Other writers make assumptions to set the scene. One wrote of the `eerie silence’ which surrounded the death house – but a little more research would have shown that the killer left his music system on at full blast, almost deafening the homicide team. Another named two children who killed and said they’d both had good guardians, whereas one of those guardians was known to the social services for beating the girl with a paddle whilst the other so controlled her sixteen year old son that she even accompanied him on the rare occasions when he had a date.
Sometimes bad things happen but it isn’t the writer’s fault. The late John Dunning, for example, used to legitimately buy the basis of his crime stories from an agency. One day he received a letter from another crime writer pointing out that his dates were often wrong. John checked with the agency– and they admitted that they’d thought modern crime stories sold better than older ones, so were adding twenty years to each date!

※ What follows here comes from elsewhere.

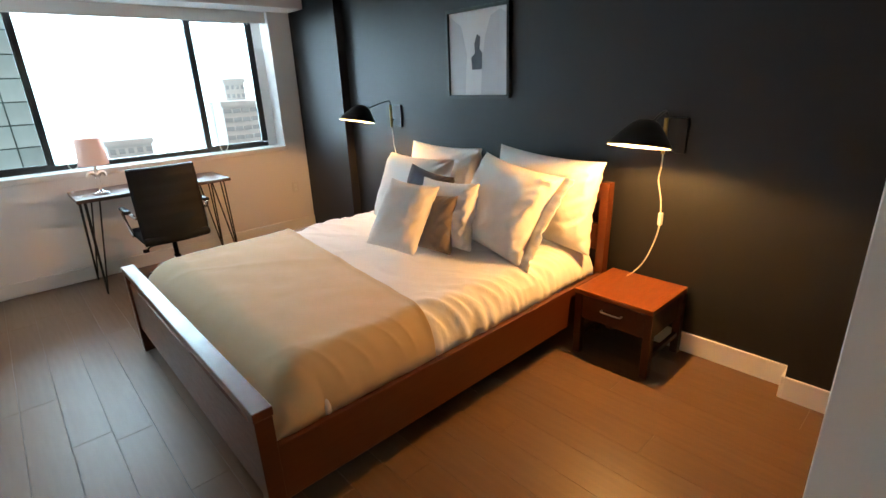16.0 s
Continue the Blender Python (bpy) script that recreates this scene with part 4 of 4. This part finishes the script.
def spread(name, x_start, x_end, lift, material, low, fold=False, seed=0):
    """A cloth that lies over the mattress and hangs inside the rails."""
    bm = bmesh.new()
    y0, y1 = YF + 0.045 - lift * 0.3, YN - 0.045 + lift * 0.3
    nx, ny = 230, 170
    grid = []
    for i in range(nx + 1):
        u = i / nx
        row = []
        for j in range(ny + 1):
            v = j / ny
            c = 0.5 - 0.5 * math.cos(math.pi * v)
            c = 0.35 * v + 0.65 * c
            y = y0 + (y1 - y0) * c
            xs = x_start(y) if callable(x_start) else x_start
            cu = 0.55 * u + 0.45 * (0.5 - 0.5 * math.cos(math.pi * u))
            x = xs + (x_end - xs) * cu
            dy = min(y - y0, y1 - y)
            dx = x_end - x
            e = edge_round(dy, 0.16) * edge_round(dx, 0.20)
            near = math.exp(-dy / 0.10)
            z = low + (0.535 - low) * e + lift
            z += (0.006 if fold else 0.014) * noise.noise((x * 2.1 + seed, y * 2.4, 0)) * e + 0.006 * noise.noise((x * 7, y * 7 + seed, 1)) * e
            if not fold:
                z += 0.012 * (abs(noise.noise((x * 5.0, y * 3.0, 4))) ** 0.7) * e
                near2 = math.exp(-dy / 0.16) * min(1, dy / 0.02) * max(0.0, min(1.0, (-3.56 - x) / 0.12))
                z += near2 * (0.036 * crease((x * 9 + y * 6, y * 2.2 - x * 1.5, 2)) - 0.020)
                z += near2 * 0.014 * crease((x * 20 + y * 11, y * 3, 9))
                z += 0.005 * e * crease((x * 3.2 + y * 2.2, y * 1.3 - x * 0.8, 6)) ** 3
            else:
                z += 0.011 * math.exp(-dy / 0.07) * crease((x * 11 + y * 5, y * 2.5, 7)) * min(1, dy / 0.03)
                z += 0.003 * e * crease((x * 1.6 + y * 2.1, y * 0.5 - x * 0.7, 3)) ** 3
                z += 0.008 * math.exp(-((x - xs) / 0.02) ** 2)
            amp = 0.012 if not fold else 0.006
            yy = y + (1 if y > (y0 + y1) / 2 else -1) * near * amp * (2 * abs(noise.noise((x * (17 if not fold else 8), y * 2, seed + 4))) - 0.4)
            row.append(bm.verts.new((x, yy, z)))
        grid.append(row)
    for i in range(nx):
        for j in range(ny):
            bm.faces.new((grid[i][j], grid[i + 1][j], grid[i + 1][j + 1], grid[i][j + 1]))
    th = thing(name[0], (0, 0, 0), name[1], name[2])
    o = part("cloth", bm, material, th, smooth=True)
    sl = o.modifiers.new("thick", 'SOLIDIFY')
    sl.thickness, sl.offset = 0.008 if fold else 0.015, -1.0
    return th


spread(("duvet", "rumpled white duvet tucked into the bed frame", "duvet"), XH + 0.05, XF - 0.055, 0.010, M_LINEN, 0.355, seed=2)
spread(("bed_blanket", "beige blanket folded across the foot of the bed", "blanket"), lambda y: -3.60 - 0.20 * (YN - y) / 1.88, XF - 0.045, 0.036, M_BLANKET, 0.335, fold=True, seed=5)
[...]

But the truly ugly crime writers are those who are simply in it for the money, who don’t care about the genre or the readership. One reader told a magazine that he was part way through a true crime book on modern slavery when he realised that he was reading an excerpt from one of his favourite sadomasochistic novels. He contacted the novel publisher who said that they’d sue but I’ve no idea what happened next.
This author saw similar plagiarism when researching her true crime books Women Who Kill and Children Who Kill. Two encyclopaedia-style books contained numerous identical paragraphs. It seems that, in the mad rush to make a living, the actual desire to create something new is lost.
Sadly, it comes down to simple economics – if an author takes eighteen months to research and write a book, he get one advance but if he rushes out three books in that same time period, he gets three advances. So, at least in the short term, the bad author earns three times as much as the good.
Occasionally good writers are silenced because they get too close to the truth. This happened to Brian Masters, a crime writer of the highest integrity. I don’t always agree with his slant on life, but his honesty and sheer hard work are never in dispute.